## INFORMATION SUPPLIED
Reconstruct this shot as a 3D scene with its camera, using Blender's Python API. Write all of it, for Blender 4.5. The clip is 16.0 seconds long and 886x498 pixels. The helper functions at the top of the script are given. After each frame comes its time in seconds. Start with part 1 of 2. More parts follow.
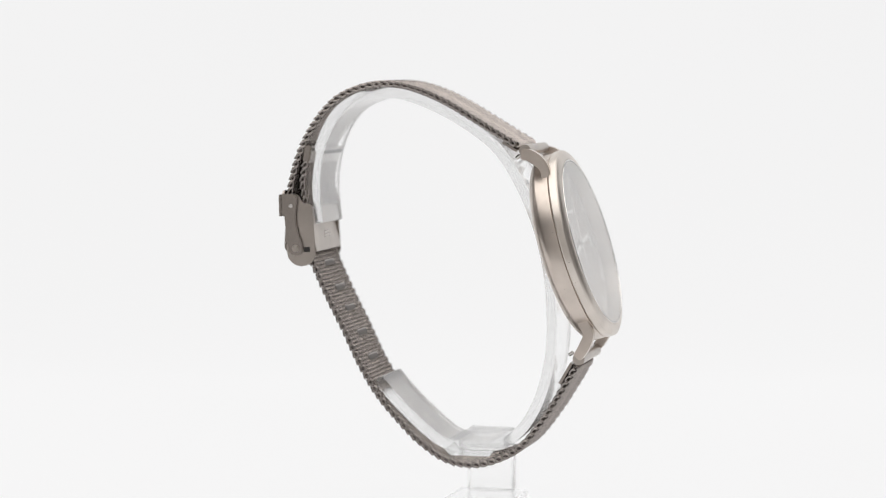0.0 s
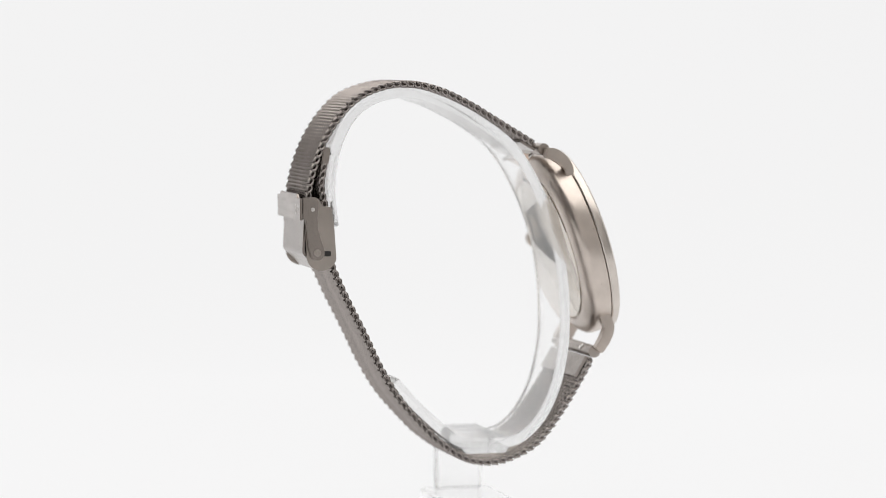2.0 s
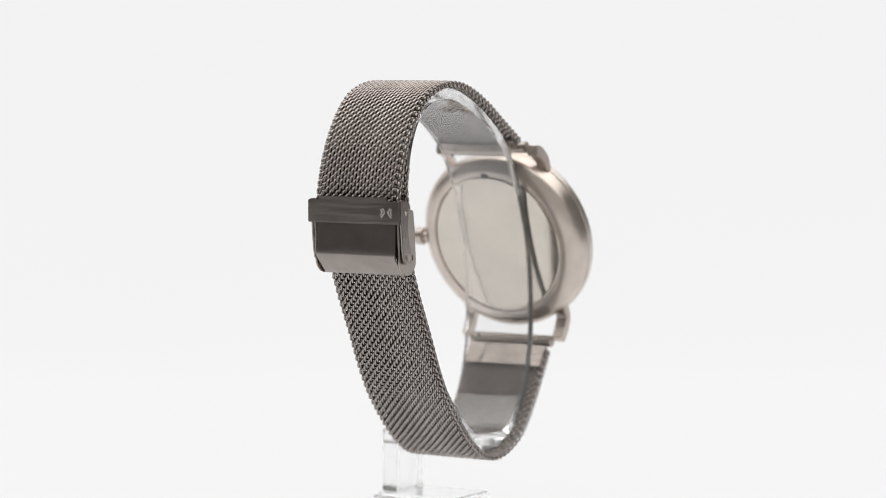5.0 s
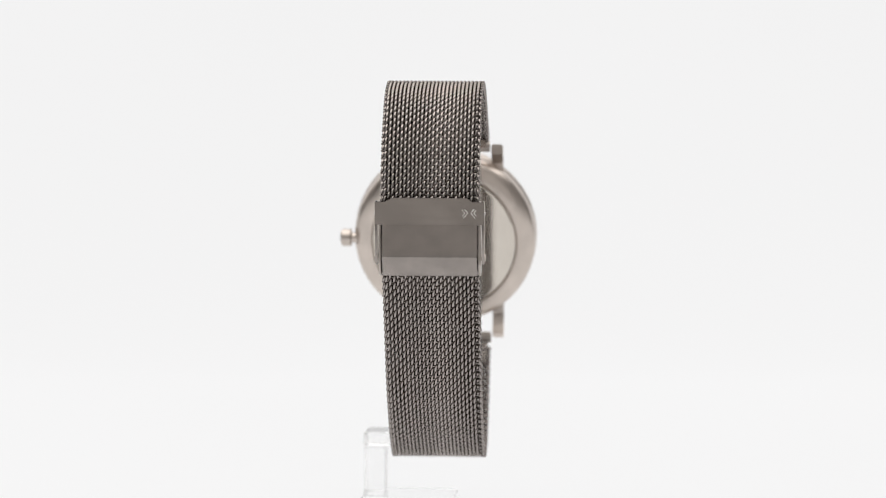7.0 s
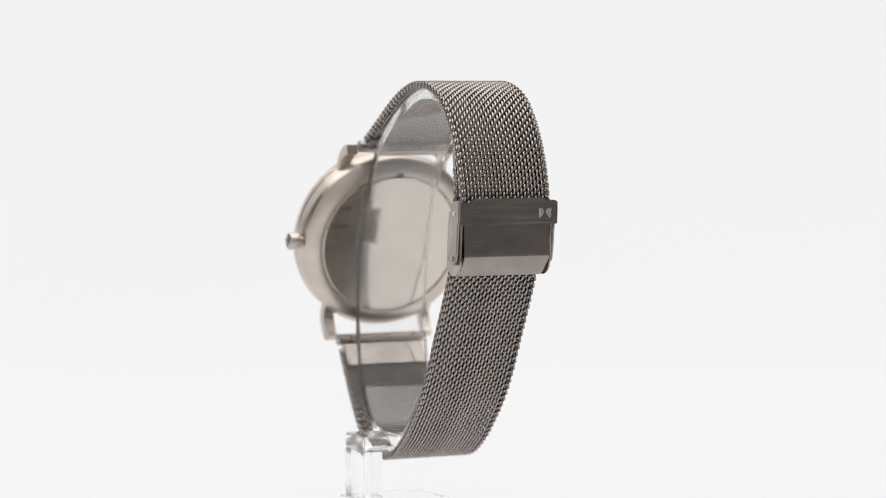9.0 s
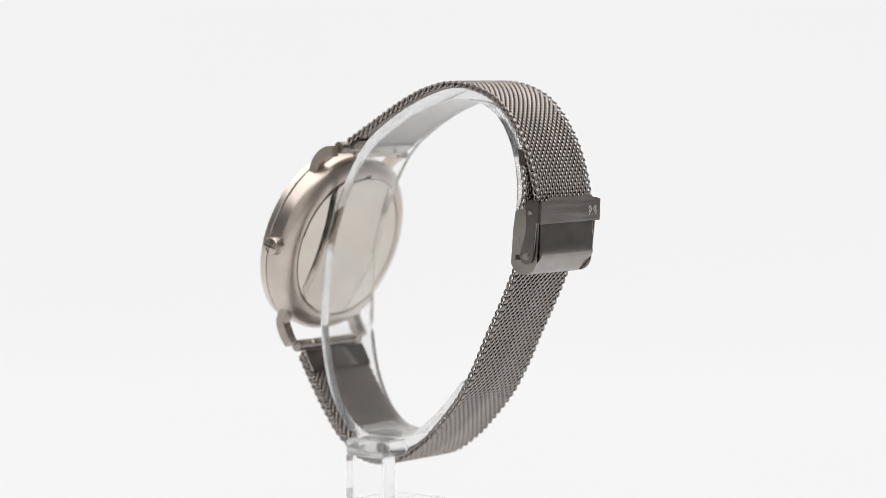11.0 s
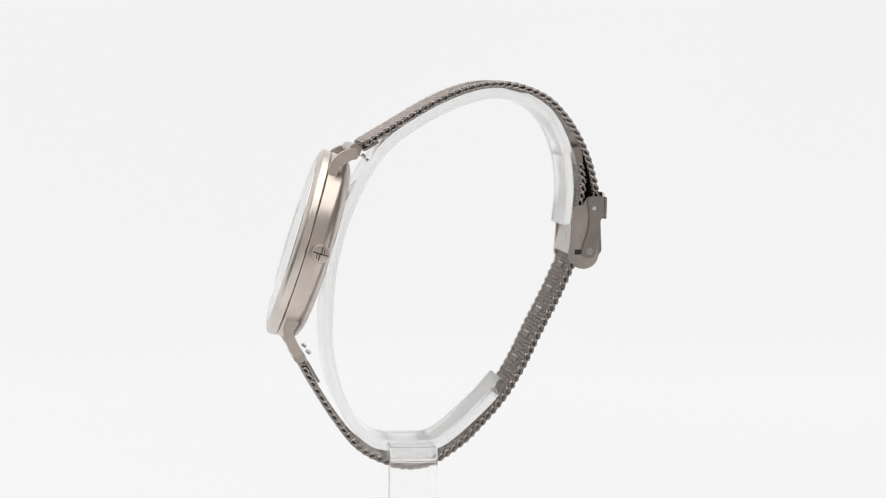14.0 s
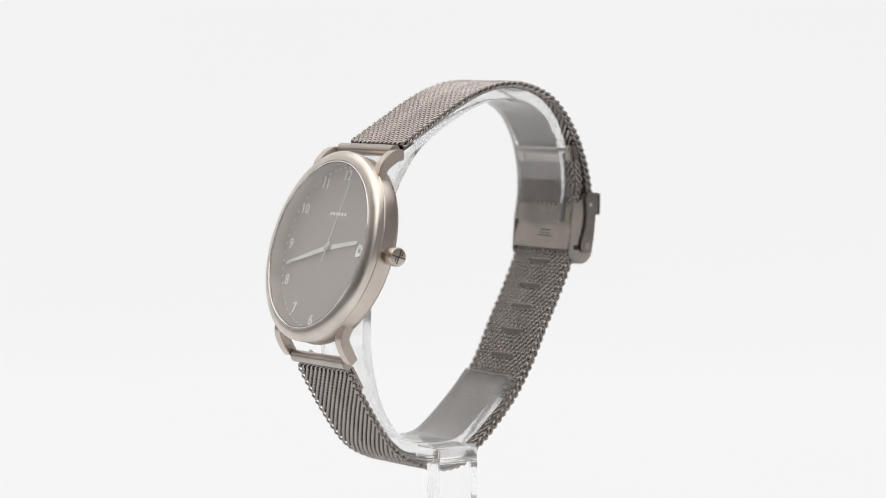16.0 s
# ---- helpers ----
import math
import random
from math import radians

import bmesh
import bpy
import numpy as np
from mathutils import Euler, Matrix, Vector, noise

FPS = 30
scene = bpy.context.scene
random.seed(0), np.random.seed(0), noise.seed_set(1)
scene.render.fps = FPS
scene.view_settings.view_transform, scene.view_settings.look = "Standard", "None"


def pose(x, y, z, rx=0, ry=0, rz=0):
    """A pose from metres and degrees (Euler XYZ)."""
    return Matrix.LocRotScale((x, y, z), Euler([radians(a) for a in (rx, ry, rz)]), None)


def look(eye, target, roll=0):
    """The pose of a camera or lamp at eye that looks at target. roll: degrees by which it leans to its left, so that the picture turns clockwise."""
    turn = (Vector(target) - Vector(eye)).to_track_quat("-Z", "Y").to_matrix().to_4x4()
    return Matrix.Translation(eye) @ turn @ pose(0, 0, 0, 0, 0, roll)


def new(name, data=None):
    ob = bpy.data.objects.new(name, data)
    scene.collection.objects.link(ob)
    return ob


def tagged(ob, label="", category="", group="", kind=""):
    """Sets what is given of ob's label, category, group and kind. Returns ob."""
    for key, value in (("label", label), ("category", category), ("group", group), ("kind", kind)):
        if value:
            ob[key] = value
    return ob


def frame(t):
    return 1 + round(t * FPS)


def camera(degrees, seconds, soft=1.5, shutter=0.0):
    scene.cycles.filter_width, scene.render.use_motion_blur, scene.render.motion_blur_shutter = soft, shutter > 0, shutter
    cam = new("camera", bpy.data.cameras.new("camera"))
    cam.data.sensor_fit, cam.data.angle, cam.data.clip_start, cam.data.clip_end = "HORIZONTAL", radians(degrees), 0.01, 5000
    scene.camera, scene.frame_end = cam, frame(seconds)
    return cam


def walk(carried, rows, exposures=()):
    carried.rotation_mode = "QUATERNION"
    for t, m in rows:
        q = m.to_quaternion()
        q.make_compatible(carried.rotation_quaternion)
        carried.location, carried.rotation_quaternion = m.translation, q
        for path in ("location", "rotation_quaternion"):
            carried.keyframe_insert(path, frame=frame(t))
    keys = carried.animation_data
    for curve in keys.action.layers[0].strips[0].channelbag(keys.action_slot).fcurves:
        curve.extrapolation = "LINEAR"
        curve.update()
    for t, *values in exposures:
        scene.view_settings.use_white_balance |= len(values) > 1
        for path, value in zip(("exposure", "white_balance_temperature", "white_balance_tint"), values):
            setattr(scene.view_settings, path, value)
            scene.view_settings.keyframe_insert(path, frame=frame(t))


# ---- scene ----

## BRIEF
Retype, exactly and only, the lines running from the one with "curve.update()" through the final line of the listing above.

## FINISHED EXERCISE
        curve.update()
    for t, *values in exposures:
        scene.view_settings.use_white_balance |= len(values) > 1
        for path, value in zip(("exposure", "white_balance_temperature", "white_balance_tint"), values):
            setattr(scene.view_settings, path, value)
            scene.view_settings.keyframe_insert(path, frame=frame(t))


# ---- scene ----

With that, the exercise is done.